Nous aimerions citer ici, pour ce qui concerne la langue portugaise (Brésil), les recherches de Biderman (1992 : 165) où il est question d’un projet d’élaboration d’un Dicionário de Frequências do Português Contemporâneo e Concordância de Textos ; le corpus de ce projet est constitué d’un ensemble de textes écrits (romans et contes, théâtre, scripts de télévision, revues et journaux, littérature technique et scientifique). Toutefois, l’utilisation d’un corpus est ici une évidence, car il s’agit d’un dictionnaire de fréquence.

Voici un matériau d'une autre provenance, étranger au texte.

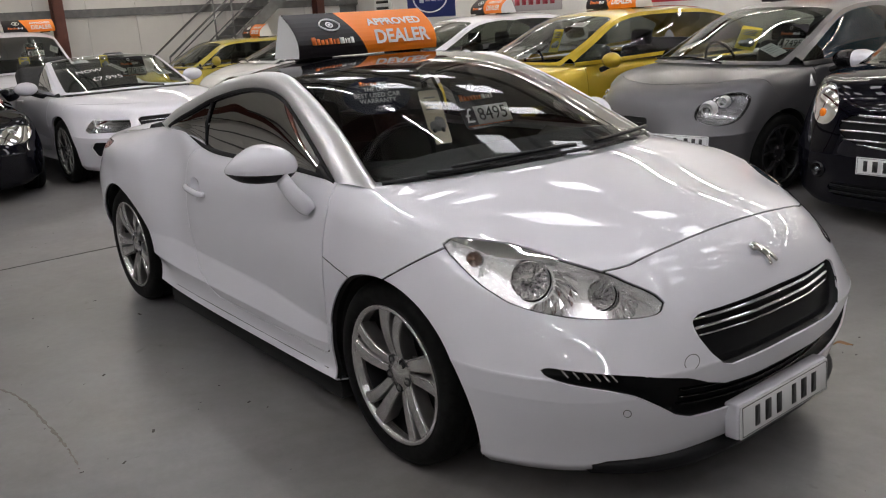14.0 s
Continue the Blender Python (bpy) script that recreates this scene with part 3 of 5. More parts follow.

Pour ce qui est de la terminologie, ses rapports avec les textes sont plus étroits. La documentation est une activité à part entière du travail terminologique. Pour reprendre les termes de ‘Cabré (1998 : 195) “ les unités terminologiques, faisant partie des langues de spécialité, figurent naturellement dans les textes spécialisés ”’. Les termes n’existent dans les dictionnaires que lorsqu’ils y ont été placés. Il nous semble incontestable que, s’agissant de langues de spécialité, on ne remet pas en question la “ légitimité ” du texte, sa pré-existence par rapport au dictionnaire. Si l’on se pose la question de savoir où se trouvent les termes spécialisés, la réponse semble logiquement être : dans les textes spécialisés, dans les discours des spécialistes. Si les débuts de la terminologie ont été strictement onomasiologiques, l’avènement de la linguistique de corpus a ramené les terminologues vers la sémasiologie, tout comme elle a conduit les lexicographes à travailler de plus en plus à partir de textes, de faits de langue.